▶ [Given material]
+---+

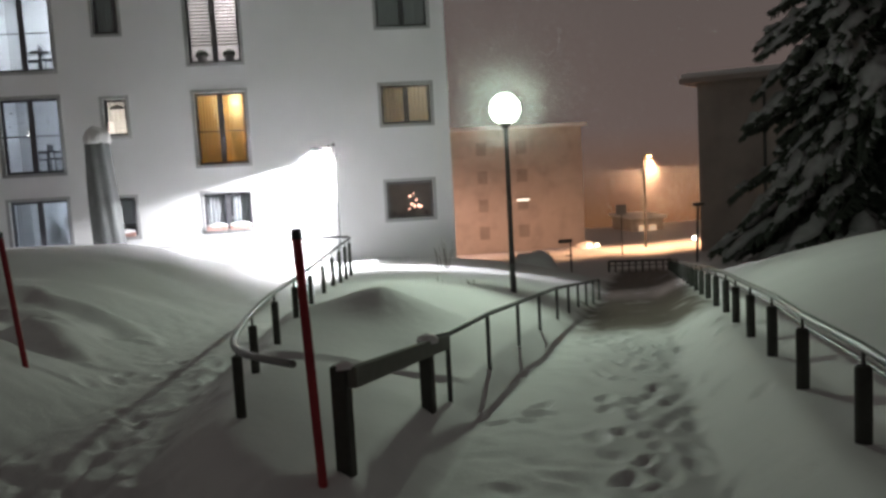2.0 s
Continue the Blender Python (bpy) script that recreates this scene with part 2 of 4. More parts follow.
def walked(points, steps, width):
    """A line of steps along points, left and right in turn."""
    s = np.linspace(0, 1, steps) * (len(points) - 1)
    xs, ys = (np.interp(s, range(len(points)), [p[k] for p in points]) for k in (0, 1))
    for k in range(steps):
        side = width * (1 if k % 2 else -1)
        tread(xs[k] + side + 0.06 * rng.randn(), ys[k] + 0.07 * rng.randn(), 0.3, 0.25)


for k in range(75):
    y = 0.8 + 9.6 * rng.rand()
    w = x_right(y) - x_left(y)
    tread(x_left(y) + w * (0.50 + 0.21 * rng.randn()), y, 0.33)
for k in range(90):
    tread(3.45 + 0.34 * rng.randn(), 9.5 + 0.75 * rng.randn(), 0.33)
for k in range(4):
    walked([(0.55 + 0.25 * k, 1.0), (1.25 + 0.22 * k, 4.5), (2.35 + 0.2 * k, 7.0), (3.2 + 0.15 * k, 9.8)], 17, 0.11)
for k in range(70):
    y = 3.4 + 6.4 * rng.rand() ** 1.2
    tread(-1.75 - 0.25 * (y < 6) + 0.34 * rng.randn(), y, 0.0, 0.7)
for k in range(34):
    s = rng.rand()
    tread(-0.4 - 2.2 * s + 0.22 * rng.randn(), 2.9 + 2.9 * s + 0.25 * rng.randn(), -0.7)
for k in range(3):
    walked([(-0.9 - 0.3 * k, 2.0), (-1.5 - 0.15 * k, 4.6), (-1.7, 7.0), (-1.2 + 0.1 * k, 10.5), (-0.9, 15.0)], 26, 0.10)
for k in range(2):
    walked([(-3.1 - 0.1 * k, 5.9), (-2.45, 5.3), (-1.7, 5.2 + 0.15 * k)], 11, 0.10)
walked([(-2.0, 5.4), (-1.2, 4.9), (-0.8, 4.2), (-0.7, 3.0)], 12, 0.11)
PRINTS = [p for p in PRINTS if p[0] > -2.6 or p[1] > 5.0]
DENTS = []
for k in range(60):
    s = rng.rand()
    DENTS.append((-3.4 - 4.9 * s, 9.2 + 2.6 * s ** 0.8 + 0.42 * rng.randn(), rng.uniform(0.06, 0.17), rng.uniform(0.11, 0.30), rng.uniform(0.10, 0.20)))


# trodden grooves and raised lips: points, depth, half width, lip on the far side
GROOVES = [
    ([(-2.9, 5.9), (-2.3, 5.6), (-1.85, 5.3), (-1.55, 4.7), (-1.2, 3.6)], 0.030, 0.13, 0.35),
    ([(-1.85, 5.35), (-1.35, 5.0), (-0.95, 4.75)], 0.026, 0.10, 0.4),
    ([(-2.2, 5.3), (-2.5, 4.6), (-2.2, 3.6)], 0.024, 0.11, 0.4),
    ([(-1.9, 5.5), (-1.8, 6.4), (-1.55, 7.6), (-1.3, 9.5)], 0.026, 0.13, 0.3),
    ([(-3.05, 5.75), (-2.75, 5.25), (-2.6, 4.7)], 0.045, 0.12, 0.5),
    ([(-6.3, 11.6), (-5.3, 11.25), (-4.3, 11.0), (-3.6, 10.75), (-3.05, 10.2)], 0.09, 0.24, 0.5),
    ([(-8.9, 11.9), (-7.2, 11.3), (-5.7, 10.6), (-4.6, 10.0), (-3.7, 9.4), (-3.2, 8.6)], 0.07, 0.22, 0.5),
    ([(-5.2, 8.7), (-4.4, 8.5), (-3.7, 8.2), (-3.2, 7.7)], 0.045, 0.25, 0.5),
    ([(-0.75, 7.45), (-0.45, 7.35), (0.0, 7.5), (0.35, 7.42), (0.60, 7.2)], 0.045, 0.085, 0.9),
]


def groove(x, y, points, depth, half, lip):
    best, side = np.full(x.shape, 1e9), np.zeros(x.shape)
    for (ax, ay), (bx, by) in zip(points, points[1:]):
        ux, uy = bx - ax, by - ay
        k = np.clip(((x - ax) * ux + (y - ay) * uy) / (ux * ux + uy * uy), 0, 1)
        dx, dy = x - ax - k * ux, y - ay - k * uy
        d = np.hypot(dx, dy)
        side = np.where(d < best, np.sign(dy), side)
        best = np.minimum(best, d)
    w = half * (1 + 1.1 * value_noise(x * 2.3, y * 2.3, 41))
    cut = -depth * (1 + 1.2 * value_noise(x * 3.1, y * 3.1, 42)) * np.exp(-((best / w) ** 2) ** 1.3)
    return cut + lip * depth * np.exp(-((best - 1.7 * w) / (0.8 * w)) ** 2) * (side > 0)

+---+

▶ [Problem description] Copy the data character for character, but drop all pictures from the copy.

▶ [Solution]
2.0 s
Continue the Blender Python (bpy) script that recreates this scene with part 2 of 4. More parts follow.
def walked(points, steps, width):
    """A line of steps along points, left and right in turn."""
    s = np.linspace(0, 1, steps) * (len(points) - 1)
    xs, ys = (np.interp(s, range(len(points)), [p[k] for p in points]) for k in (0, 1))
    for k in range(steps):
        side = width * (1 if k % 2 else -1)
        tread(xs[k] + side + 0.06 * rng.randn(), ys[k] + 0.07 * rng.randn(), 0.3, 0.25)


for k in range(75):
    y = 0.8 + 9.6 * rng.rand()
    w = x_right(y) - x_left(y)
    tread(x_left(y) + w * (0.50 + 0.21 * rng.randn()), y, 0.33)
for k in range(90):
    tread(3.45 + 0.34 * rng.randn(), 9.5 + 0.75 * rng.randn(), 0.33)
for k in range(4):
    walked([(0.55 + 0.25 * k, 1.0), (1.25 + 0.22 * k, 4.5), (2.35 + 0.2 * k, 7.0), (3.2 + 0.15 * k, 9.8)], 17, 0.11)
for k in range(70):
    y = 3.4 + 6.4 * rng.rand() ** 1.2
    tread(-1.75 - 0.25 * (y < 6) + 0.34 * rng.randn(), y, 0.0, 0.7)
for k in range(34):
    s = rng.rand()
    tread(-0.4 - 2.2 * s + 0.22 * rng.randn(), 2.9 + 2.9 * s + 0.25 * rng.randn(), -0.7)
for k in range(3):
    walked([(-0.9 - 0.3 * k, 2.0), (-1.5 - 0.15 * k, 4.6), (-1.7, 7.0), (-1.2 + 0.1 * k, 10.5), (-0.9, 15.0)], 26, 0.10)
for k in range(2):
    walked([(-3.1 - 0.1 * k, 5.9), (-2.45, 5.3), (-1.7, 5.2 + 0.15 * k)], 11, 0.10)
walked([(-2.0, 5.4), (-1.2, 4.9), (-0.8, 4.2), (-0.7, 3.0)], 12, 0.11)
PRINTS = [p for p in PRINTS if p[0] > -2.6 or p[1] > 5.0]
DENTS = []
for k in range(60):
    s = rng.rand()
    DENTS.append((-3.4 - 4.9 * s, 9.2 + 2.6 * s ** 0.8 + 0.42 * rng.randn(), rng.uniform(0.06, 0.17), rng.uniform(0.11, 0.30), rng.uniform(0.10, 0.20)))


# trodden grooves and raised lips: points, depth, half width, lip on the far side
GROOVES = [
    ([(-2.9, 5.9), (-2.3, 5.6), (-1.85, 5.3), (-1.55, 4.7), (-1.2, 3.6)], 0.030, 0.13, 0.35),
    ([(-1.85, 5.35), (-1.35, 5.0), (-0.95, 4.75)], 0.026, 0.10, 0.4),
    ([(-2.2, 5.3), (-2.5, 4.6), (-2.2, 3.6)], 0.024, 0.11, 0.4),
    ([(-1.9, 5.5), (-1.8, 6.4), (-1.55, 7.6), (-1.3, 9.5)], 0.026, 0.13, 0.3),
    ([(-3.05, 5.75), (-2.75, 5.25), (-2.6, 4.7)], 0.045, 0.12, 0.5),
    ([(-6.3, 11.6), (-5.3, 11.25), (-4.3, 11.0), (-3.6, 10.75), (-3.05, 10.2)], 0.09, 0.24, 0.5),
    ([(-8.9, 11.9), (-7.2, 11.3), (-5.7, 10.6), (-4.6, 10.0), (-3.7, 9.4), (-3.2, 8.6)], 0.07, 0.22, 0.5),
    ([(-5.2, 8.7), (-4.4, 8.5), (-3.7, 8.2), (-3.2, 7.7)], 0.045, 0.25, 0.5),
    ([(-0.75, 7.45), (-0.45, 7.35), (0.0, 7.5), (0.35, 7.42), (0.60, 7.2)], 0.045, 0.085, 0.9),
]


def groove(x, y, points, depth, half, lip):
    best, side = np.full(x.shape, 1e9), np.zeros(x.shape)
    for (ax, ay), (bx, by) in zip(points, points[1:]):
        ux, uy = bx - ax, by - ay
        k = np.clip(((x - ax) * ux + (y - ay) * uy) / (ux * ux + uy * uy), 0, 1)
        dx, dy = x - ax - k * ux, y - ay - k * uy
        d = np.hypot(dx, dy)
        side = np.where(d < best, np.sign(dy), side)
        best = np.minimum(best, d)
    w = half * (1 + 1.1 * value_noise(x * 2.3, y * 2.3, 41))
    cut = -depth * (1 + 1.2 * value_noise(x * 3.1, y * 3.1, 42)) * np.exp(-((best / w) ** 2) ** 1.3)
    return cut + lip * depth * np.exp(-((best - 1.7 * w) / (0.8 * w)) ** 2) * (side > 0)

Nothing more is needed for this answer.